# EXERCISE INPUT start

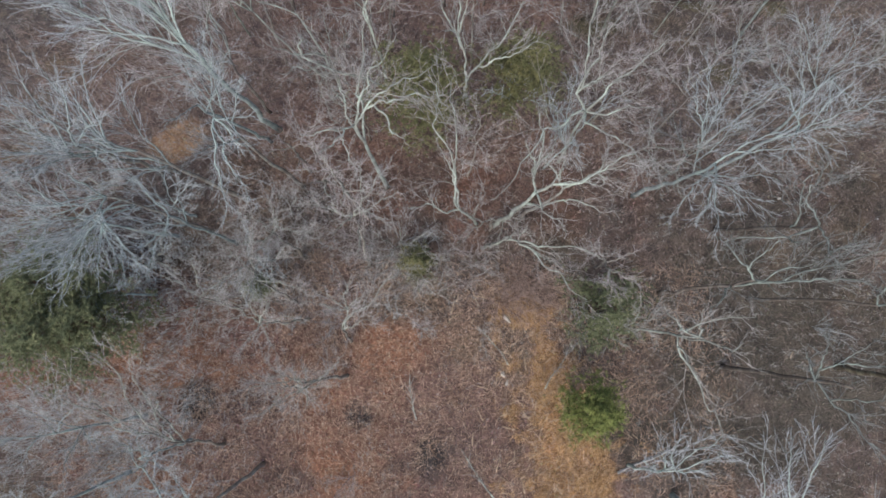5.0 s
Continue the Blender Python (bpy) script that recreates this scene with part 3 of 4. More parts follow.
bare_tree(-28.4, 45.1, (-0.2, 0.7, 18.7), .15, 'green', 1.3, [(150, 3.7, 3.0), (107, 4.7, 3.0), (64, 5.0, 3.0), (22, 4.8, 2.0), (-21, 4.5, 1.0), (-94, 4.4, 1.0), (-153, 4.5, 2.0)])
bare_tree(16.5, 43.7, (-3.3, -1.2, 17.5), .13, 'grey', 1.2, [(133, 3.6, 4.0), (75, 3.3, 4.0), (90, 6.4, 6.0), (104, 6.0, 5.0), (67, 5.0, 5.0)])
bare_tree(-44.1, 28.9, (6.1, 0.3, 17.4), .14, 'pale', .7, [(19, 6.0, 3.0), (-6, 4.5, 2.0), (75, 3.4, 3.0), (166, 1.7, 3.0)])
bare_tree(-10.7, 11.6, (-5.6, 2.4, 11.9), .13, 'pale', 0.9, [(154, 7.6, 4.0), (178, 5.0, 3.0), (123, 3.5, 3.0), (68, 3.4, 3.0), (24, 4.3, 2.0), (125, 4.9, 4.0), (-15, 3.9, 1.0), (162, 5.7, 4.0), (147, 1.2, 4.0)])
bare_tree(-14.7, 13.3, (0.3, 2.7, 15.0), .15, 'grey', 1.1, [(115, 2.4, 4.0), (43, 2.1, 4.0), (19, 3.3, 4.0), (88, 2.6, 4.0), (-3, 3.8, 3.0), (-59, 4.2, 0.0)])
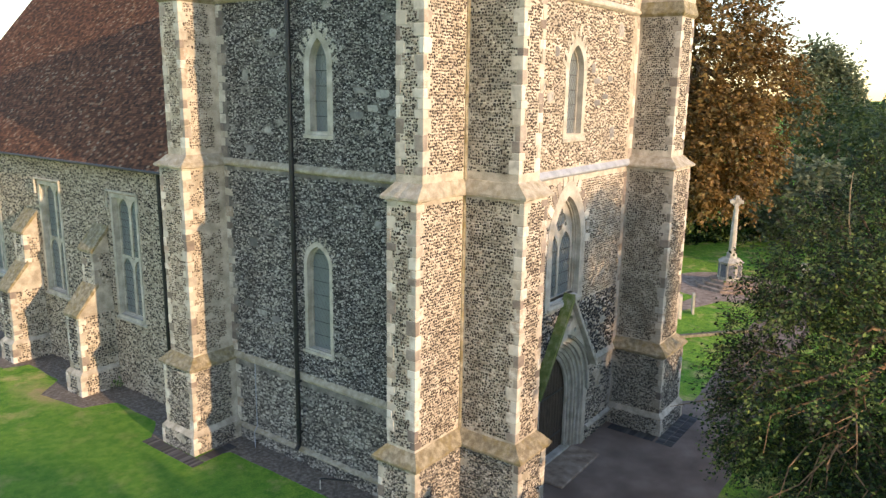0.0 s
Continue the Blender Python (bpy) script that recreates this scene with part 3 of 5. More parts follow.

# EXERCISE INPUT end

▶ _YOUR OBJECTIVE_
Read the data above. Pull out each line in which the string "with" appears.

▶ _SOLUTION TO THIS TASK_
Continue the Blender Python (bpy) script that recreates this scene with part 3 of 4. More parts follow.
Continue the Blender Python (bpy) script that recreates this scene with part 3 of 5. More parts follow.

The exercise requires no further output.